Reproduce every line in the listing that contains the word "script".

** start of Record set **

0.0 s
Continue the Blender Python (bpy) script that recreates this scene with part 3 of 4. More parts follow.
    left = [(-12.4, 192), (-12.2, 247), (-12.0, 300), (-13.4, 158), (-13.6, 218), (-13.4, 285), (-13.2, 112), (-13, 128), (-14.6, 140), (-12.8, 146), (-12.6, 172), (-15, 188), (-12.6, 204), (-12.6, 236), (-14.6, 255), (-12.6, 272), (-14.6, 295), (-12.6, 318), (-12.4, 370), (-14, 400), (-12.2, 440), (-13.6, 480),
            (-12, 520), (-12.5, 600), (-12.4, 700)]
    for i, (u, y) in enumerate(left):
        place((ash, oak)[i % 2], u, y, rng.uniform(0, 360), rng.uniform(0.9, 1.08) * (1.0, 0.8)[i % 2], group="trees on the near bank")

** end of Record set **
** start of Record set **

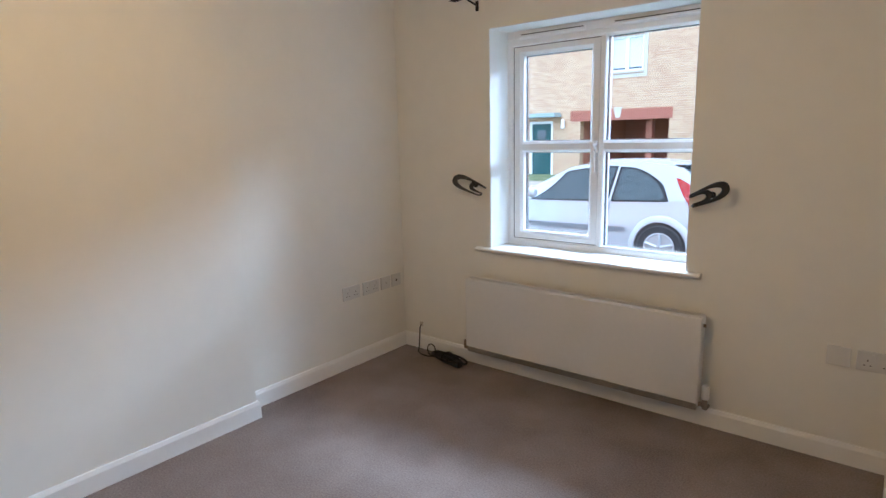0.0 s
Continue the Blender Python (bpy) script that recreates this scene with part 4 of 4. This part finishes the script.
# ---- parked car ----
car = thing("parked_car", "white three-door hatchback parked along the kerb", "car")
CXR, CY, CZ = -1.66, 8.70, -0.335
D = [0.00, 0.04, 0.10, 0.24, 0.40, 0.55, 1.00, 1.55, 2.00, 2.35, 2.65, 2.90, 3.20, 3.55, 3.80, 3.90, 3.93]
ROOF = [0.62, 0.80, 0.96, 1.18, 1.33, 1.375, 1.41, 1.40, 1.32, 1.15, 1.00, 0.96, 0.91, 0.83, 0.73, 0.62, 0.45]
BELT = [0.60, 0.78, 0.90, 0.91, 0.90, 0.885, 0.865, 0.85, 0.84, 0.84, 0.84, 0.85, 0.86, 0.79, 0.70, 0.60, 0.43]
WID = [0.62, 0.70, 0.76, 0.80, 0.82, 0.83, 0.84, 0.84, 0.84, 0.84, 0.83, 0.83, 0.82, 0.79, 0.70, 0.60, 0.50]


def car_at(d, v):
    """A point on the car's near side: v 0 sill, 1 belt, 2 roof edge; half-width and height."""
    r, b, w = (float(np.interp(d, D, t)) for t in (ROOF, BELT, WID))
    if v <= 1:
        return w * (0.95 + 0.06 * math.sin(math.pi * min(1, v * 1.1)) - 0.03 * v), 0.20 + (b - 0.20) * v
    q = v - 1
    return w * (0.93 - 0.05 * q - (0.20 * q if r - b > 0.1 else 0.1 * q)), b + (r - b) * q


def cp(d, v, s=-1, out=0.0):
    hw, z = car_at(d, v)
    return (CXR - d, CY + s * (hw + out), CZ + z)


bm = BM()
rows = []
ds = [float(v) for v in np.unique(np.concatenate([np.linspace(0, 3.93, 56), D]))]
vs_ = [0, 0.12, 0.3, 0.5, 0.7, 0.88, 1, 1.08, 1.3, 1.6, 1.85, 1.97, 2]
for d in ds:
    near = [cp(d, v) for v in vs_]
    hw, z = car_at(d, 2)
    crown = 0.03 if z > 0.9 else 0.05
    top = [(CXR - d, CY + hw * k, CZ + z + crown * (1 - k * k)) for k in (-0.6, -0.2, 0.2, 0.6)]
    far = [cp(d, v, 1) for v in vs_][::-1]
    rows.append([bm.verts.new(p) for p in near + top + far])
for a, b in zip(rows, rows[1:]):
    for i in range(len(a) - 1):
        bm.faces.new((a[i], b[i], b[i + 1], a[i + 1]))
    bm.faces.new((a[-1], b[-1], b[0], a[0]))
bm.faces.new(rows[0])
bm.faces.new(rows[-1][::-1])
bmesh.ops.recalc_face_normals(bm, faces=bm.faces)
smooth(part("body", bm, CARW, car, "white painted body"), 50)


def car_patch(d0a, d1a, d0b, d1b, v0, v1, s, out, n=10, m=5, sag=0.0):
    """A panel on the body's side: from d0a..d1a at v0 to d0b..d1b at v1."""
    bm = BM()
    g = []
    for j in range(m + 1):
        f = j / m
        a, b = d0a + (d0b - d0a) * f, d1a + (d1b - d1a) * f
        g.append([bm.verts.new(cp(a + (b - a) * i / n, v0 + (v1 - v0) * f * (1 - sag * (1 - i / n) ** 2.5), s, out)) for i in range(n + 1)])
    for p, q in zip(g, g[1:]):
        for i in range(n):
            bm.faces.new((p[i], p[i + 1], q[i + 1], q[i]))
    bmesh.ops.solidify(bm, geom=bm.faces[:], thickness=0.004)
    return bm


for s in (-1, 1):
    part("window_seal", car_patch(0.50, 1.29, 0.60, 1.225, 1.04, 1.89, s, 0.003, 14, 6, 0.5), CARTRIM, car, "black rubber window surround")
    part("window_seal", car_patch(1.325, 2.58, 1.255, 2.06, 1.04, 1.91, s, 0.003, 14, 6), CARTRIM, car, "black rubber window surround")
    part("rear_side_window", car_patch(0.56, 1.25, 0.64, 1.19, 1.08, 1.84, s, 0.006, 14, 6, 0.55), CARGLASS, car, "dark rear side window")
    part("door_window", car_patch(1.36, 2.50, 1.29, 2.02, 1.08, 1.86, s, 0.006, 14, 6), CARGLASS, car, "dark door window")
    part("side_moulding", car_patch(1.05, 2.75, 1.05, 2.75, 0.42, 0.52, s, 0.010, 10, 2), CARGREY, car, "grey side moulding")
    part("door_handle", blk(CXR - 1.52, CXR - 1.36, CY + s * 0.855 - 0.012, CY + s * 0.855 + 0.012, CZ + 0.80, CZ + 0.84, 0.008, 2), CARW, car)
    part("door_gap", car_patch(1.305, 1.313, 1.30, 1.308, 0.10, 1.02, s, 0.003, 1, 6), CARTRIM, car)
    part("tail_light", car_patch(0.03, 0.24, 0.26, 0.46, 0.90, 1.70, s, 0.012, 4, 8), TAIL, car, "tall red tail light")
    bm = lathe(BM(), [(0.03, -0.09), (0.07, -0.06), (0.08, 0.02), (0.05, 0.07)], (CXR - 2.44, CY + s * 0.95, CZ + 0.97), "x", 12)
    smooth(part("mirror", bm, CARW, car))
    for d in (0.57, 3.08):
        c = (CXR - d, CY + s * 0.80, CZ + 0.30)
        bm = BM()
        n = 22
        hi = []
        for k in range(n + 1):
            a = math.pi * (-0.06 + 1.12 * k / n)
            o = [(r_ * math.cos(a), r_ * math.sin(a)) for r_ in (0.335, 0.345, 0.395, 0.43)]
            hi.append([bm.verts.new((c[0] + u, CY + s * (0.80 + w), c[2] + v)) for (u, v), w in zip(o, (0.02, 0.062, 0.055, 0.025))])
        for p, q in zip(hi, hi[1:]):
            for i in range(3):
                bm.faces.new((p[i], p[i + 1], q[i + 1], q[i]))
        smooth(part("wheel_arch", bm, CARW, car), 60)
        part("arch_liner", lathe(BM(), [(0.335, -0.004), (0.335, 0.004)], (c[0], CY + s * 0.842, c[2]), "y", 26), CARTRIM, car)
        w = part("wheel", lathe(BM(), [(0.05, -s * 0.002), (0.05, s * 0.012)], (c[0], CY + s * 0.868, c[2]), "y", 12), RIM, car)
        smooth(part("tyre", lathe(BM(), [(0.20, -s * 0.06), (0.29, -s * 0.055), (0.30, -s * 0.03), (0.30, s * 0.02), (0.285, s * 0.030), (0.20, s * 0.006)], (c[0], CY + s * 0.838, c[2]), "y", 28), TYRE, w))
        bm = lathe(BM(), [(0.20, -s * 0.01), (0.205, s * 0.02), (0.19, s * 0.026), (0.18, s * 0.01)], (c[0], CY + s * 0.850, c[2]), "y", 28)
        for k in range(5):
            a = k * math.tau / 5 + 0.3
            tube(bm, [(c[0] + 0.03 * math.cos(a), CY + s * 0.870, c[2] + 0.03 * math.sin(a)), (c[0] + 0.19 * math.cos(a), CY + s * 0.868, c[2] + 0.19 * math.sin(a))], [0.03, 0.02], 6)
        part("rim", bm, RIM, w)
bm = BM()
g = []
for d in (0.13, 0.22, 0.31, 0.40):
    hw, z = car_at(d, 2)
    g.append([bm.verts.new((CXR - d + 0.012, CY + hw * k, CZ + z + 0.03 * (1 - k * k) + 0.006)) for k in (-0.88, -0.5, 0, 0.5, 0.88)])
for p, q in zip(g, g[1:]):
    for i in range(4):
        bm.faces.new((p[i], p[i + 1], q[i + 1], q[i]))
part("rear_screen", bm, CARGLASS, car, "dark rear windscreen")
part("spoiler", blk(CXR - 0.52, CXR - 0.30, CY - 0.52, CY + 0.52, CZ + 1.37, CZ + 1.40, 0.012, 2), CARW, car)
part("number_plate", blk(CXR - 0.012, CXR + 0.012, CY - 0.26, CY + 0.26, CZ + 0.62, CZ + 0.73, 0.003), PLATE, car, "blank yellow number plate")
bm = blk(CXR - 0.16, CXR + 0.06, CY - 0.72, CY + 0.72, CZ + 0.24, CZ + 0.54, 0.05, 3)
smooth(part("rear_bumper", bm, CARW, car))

** end of Record set **

• Answer below:
Continue the Blender Python (bpy) script that recreates this scene with part 3 of 4. More parts follow.
Continue the Blender Python (bpy) script that recreates this scene with part 4 of 4. This part finishes the script.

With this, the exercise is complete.